La minería ilegal se ha convertido en un flagelo que no solo afecta al medio ambiente, sino que también cobra un precio devastador en términos humanos. Cada año, cientos de trabajadores pierden la vida o sufren graves lesiones mientras laboran en condiciones infrahumanas, en túneles inseguros que amenazan con colapsar en cualquier momento. Estas tragedias no son eventos aislados; son el resultado de un sistema que ha ignorado durante décadas las necesidades de los más vulnerables, dejándolos a merced de un mercado ilícito donde las ganancias son priorizadas sobre la vida humana.
En estas minas clandestinas, la ausencia de normativas y la falta de supervisión son una constante. Los trabajadores, muchos de ellos campesinos desplazados por la pobreza, ven en estas excavaciones una de las pocas opciones para sobrevivir. Sin embargo, lo que encuentran es un entorno hostil y peligroso, donde no existe acceso a equipos de protección personal, herramientas adecuadas ni formación en seguridad laboral. Las condiciones precarias, unidas a jornadas extenuantes, hacen que cada día en estas minas sea una apuesta por la supervivencia.
El impacto de esta realidad no se limita a quienes trabajan directamente en las minas. Sus familias, comunidades y regiones enteras se ven afectadas por esta práctica. Las viudas, los huérfanos y los padres que pierden a sus hijos en accidentes mineros son testigos de cómo la falta de acción gubernamental perpetúa un ciclo de pobreza y desesperación. Al mismo tiempo, la minería ilegal destruye ecosistemas completos, contamina fuentes de agua y deja paisajes desolados, afectando la calidad de vida de las generaciones presentes y futuras.

A pesar de los repetidos llamados de atención por parte de organizaciones sociales, líderes comunitarios y expertos en la materia, las respuestas de las autoridades han sido limitadas y fragmentadas. Los operativos esporádicos para clausurar minas ilegales no han logrado desarticular las redes criminales que controlan esta actividad, mientras que las sanciones impuestas a los responsables no son proporcionales al daño causado. Además, los programas destinados a generar alternativas económicas para las comunidades mineras han sido insuficientes, mal implementados o simplemente inexistentes en muchas regiones.
La inacción no solo perpetúa el problema, sino que también lo agrava. Las comunidades mineras, al sentirse abandonadas por el Estado, terminan dependiendo de quienes les ofrecen trabajo en estas condiciones peligrosas, perpetuando un círculo vicioso del que parece imposible escapar. Este vacío de gobernanza ha permitido que la minería ilegal crezca de manera exponencial, consolidándose como una de las principales actividades ilícitas en el país y generando ganancias multimillonarias para grupos criminales que no tienen reparo en explotar a las personas y los recursos naturales.

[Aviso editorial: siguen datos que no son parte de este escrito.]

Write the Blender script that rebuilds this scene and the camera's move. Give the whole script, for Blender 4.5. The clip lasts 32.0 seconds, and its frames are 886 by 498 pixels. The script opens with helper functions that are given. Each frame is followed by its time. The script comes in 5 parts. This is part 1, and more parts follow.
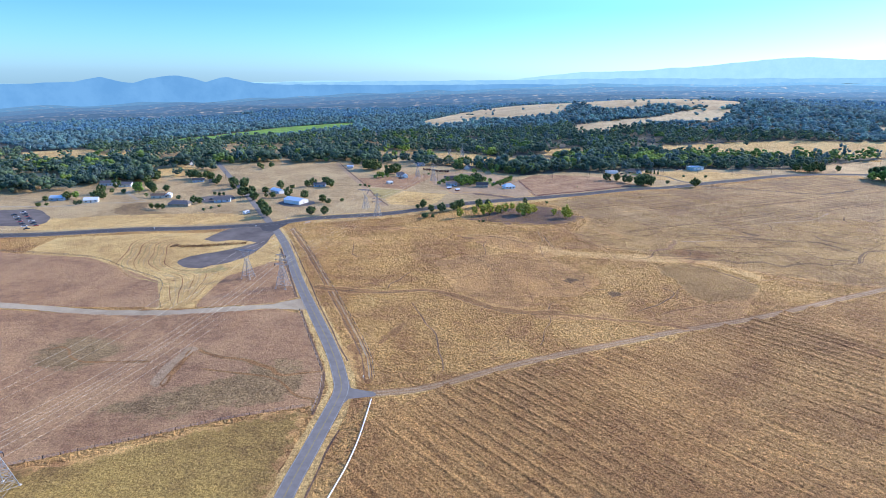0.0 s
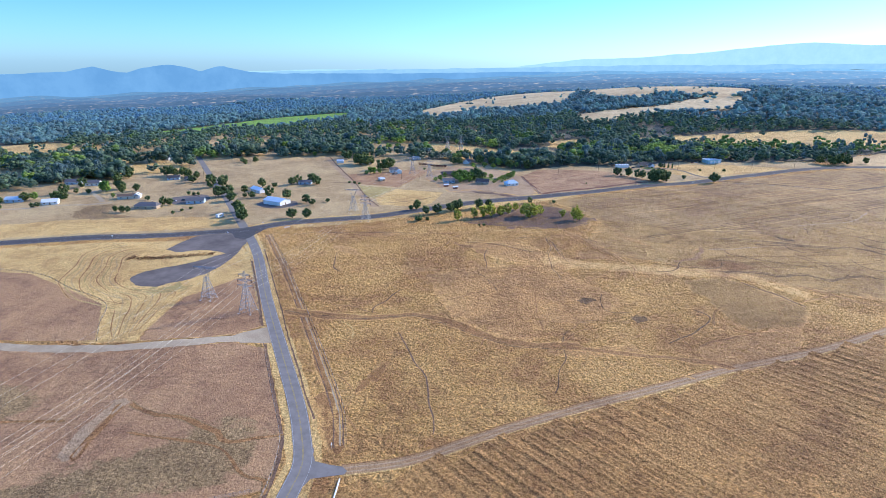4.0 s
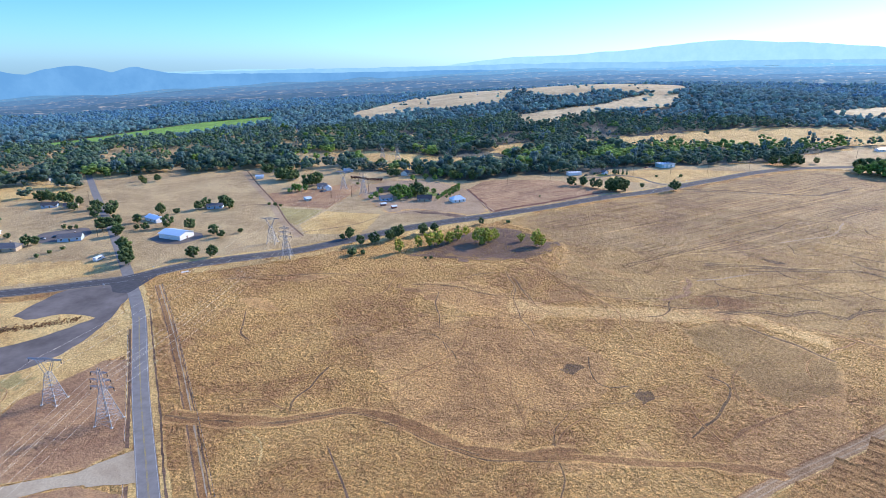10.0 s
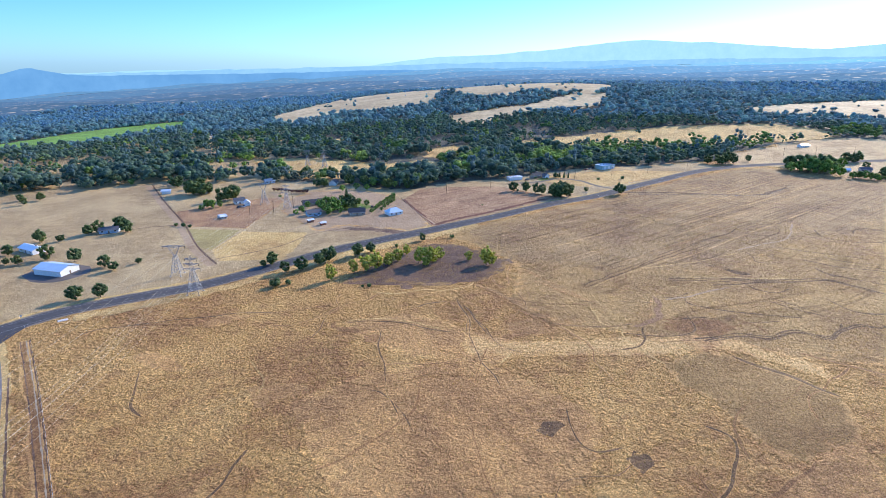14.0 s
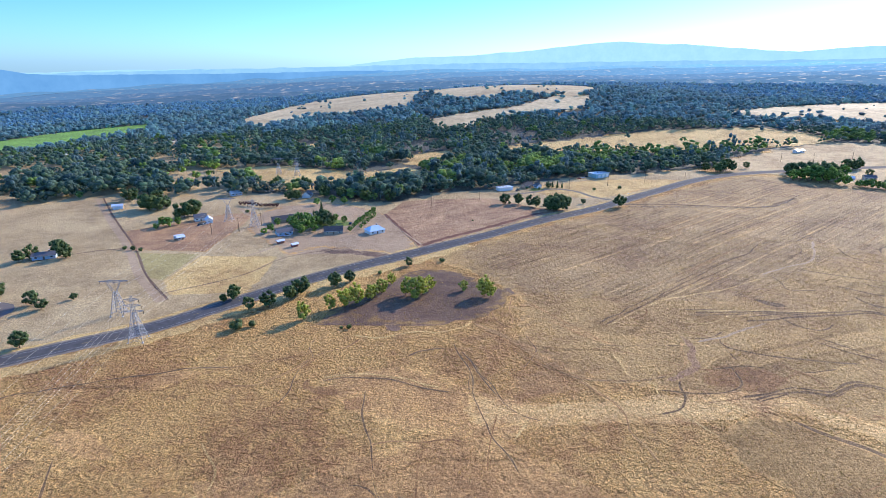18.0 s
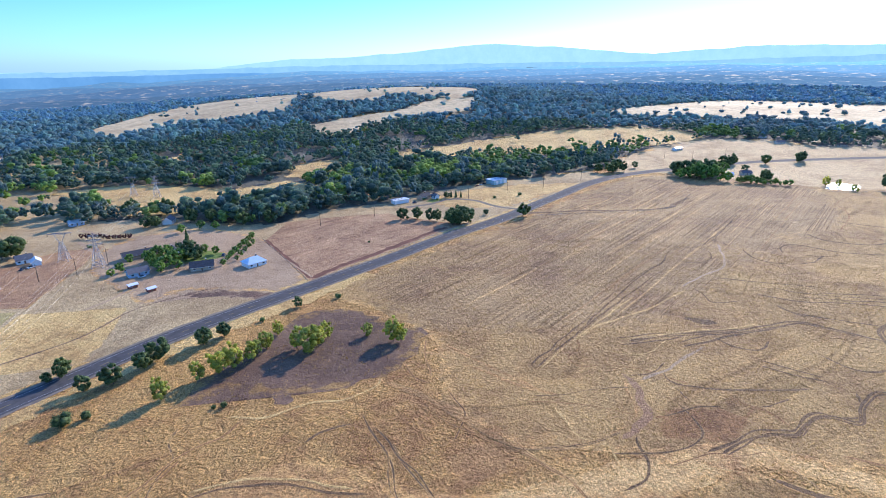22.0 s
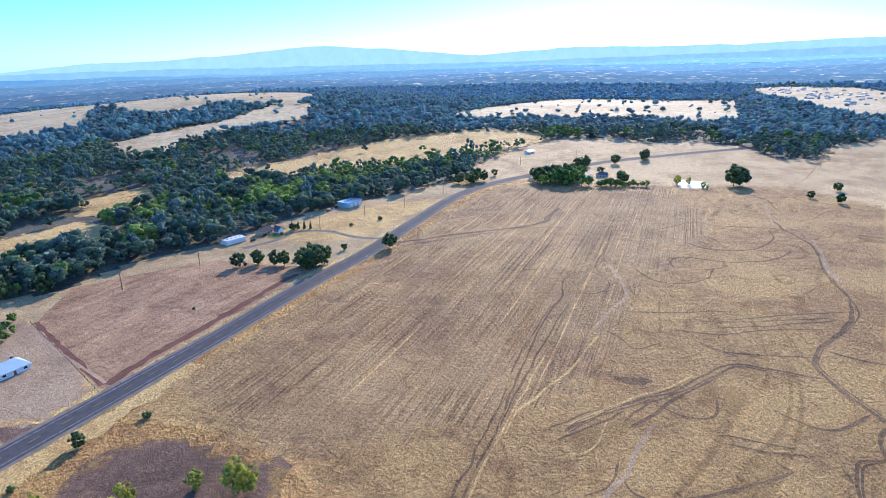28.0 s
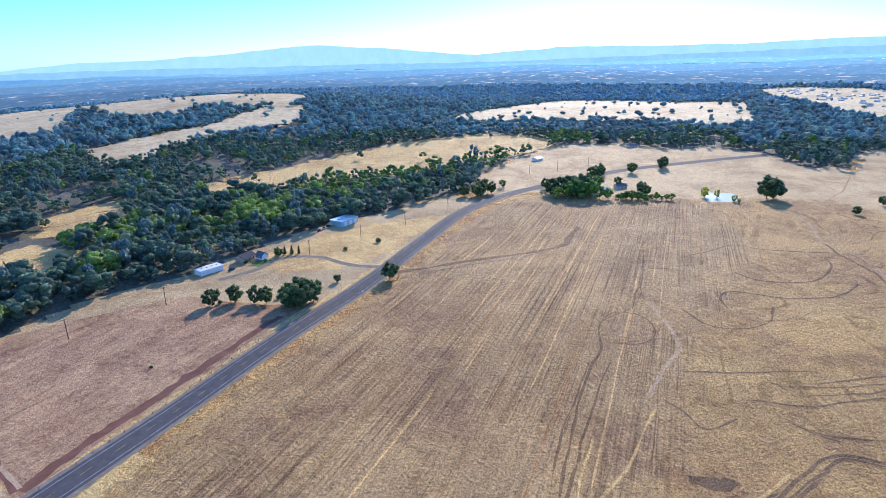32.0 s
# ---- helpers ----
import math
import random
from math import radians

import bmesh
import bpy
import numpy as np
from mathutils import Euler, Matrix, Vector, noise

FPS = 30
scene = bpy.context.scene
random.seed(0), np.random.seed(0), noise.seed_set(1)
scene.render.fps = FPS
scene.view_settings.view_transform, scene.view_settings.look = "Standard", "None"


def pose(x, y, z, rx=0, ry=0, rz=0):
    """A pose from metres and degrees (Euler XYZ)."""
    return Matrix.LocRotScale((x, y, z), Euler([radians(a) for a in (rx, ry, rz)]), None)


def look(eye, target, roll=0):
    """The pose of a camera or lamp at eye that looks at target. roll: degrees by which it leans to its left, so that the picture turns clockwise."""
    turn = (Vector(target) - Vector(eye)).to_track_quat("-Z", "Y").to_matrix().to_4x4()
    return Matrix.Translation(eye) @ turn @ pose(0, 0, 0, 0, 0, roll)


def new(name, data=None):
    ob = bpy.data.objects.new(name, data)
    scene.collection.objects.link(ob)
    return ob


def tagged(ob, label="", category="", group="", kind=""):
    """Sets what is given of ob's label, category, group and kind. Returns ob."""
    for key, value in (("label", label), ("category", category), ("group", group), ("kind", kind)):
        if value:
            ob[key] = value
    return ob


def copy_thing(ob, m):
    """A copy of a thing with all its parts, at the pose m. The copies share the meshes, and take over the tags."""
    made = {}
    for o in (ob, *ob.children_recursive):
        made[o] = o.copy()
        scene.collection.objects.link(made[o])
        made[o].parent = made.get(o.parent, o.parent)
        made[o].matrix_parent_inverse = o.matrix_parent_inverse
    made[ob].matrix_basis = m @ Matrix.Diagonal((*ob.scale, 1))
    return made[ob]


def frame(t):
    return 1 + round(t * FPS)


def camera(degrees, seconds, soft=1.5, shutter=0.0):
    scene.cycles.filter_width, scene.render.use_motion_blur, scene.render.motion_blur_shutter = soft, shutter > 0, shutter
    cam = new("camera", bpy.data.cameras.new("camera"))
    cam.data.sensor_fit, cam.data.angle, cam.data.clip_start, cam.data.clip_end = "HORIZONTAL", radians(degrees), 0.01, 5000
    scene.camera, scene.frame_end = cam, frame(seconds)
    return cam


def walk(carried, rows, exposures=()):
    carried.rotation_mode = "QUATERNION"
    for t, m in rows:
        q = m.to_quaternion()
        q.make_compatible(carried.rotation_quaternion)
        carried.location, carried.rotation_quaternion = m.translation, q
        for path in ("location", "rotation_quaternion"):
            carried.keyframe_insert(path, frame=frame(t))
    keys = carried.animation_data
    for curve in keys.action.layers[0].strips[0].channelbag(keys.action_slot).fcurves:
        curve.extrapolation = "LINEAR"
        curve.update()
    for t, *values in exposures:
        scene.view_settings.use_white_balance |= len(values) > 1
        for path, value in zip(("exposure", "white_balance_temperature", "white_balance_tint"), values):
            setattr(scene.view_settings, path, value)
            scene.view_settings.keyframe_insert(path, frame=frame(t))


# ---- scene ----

Sin embargo, es posible cambiar esta situación si se adoptan medidas integrales y efectivas. En primer lugar, las autoridades deben reforzar los mecanismos de control, asegurándose de que las leyes existentes se cumplan a cabalidad. Esto implica no solo perseguir a los cabecillas de las redes de minería ilegal, sino también garantizar que los trabajadores tengan acceso a condiciones laborales dignas y seguras. Asimismo, es crucial invertir en programas de desarrollo social que ofrezcan alternativas reales a las comunidades afectadas. La promoción de la educación, el fortalecimiento de sectores productivos sostenibles y la capacitación en oficios técnicos son pasos esenciales para romper con la dependencia de la minería ilegal.
Además, la sociedad civil debe desempeñar un papel activo en esta lucha, exigiendo mayor transparencia y responsabilidad por parte de las instituciones encargadas de regular el sector. Las campañas de sensibilización y los espacios de diálogo entre el gobierno, las comunidades y las organizaciones no gubernamentales son fundamentales para construir soluciones inclusivas que atiendan las necesidades de todos los actores involucrados.
Cada vida perdida en estas minas clandestinas representa un fracaso colectivo. Es un recordatorio de que la indiferencia y la demora en la toma de decisiones tienen consecuencias irreparables. No se trata solo de cifras o estadísticas; se trata de seres humanos, de familias que lloran a sus seres queridos y de comunidades que claman por justicia y dignidad.
La pregunta persiste: ¿cuántos más serán sacrificados antes de que se tomen medidas reales? La respuesta debe ser clara y contundente. No más. La vida humana debe estar por encima de cualquier interés económico, y la dignidad de los trabajadores debe ser el eje central de las políticas públicas. Es hora de actuar con decisión, responsabilidad y humanidad para poner fin a esta tragedia que no puede seguir siendo ignorada.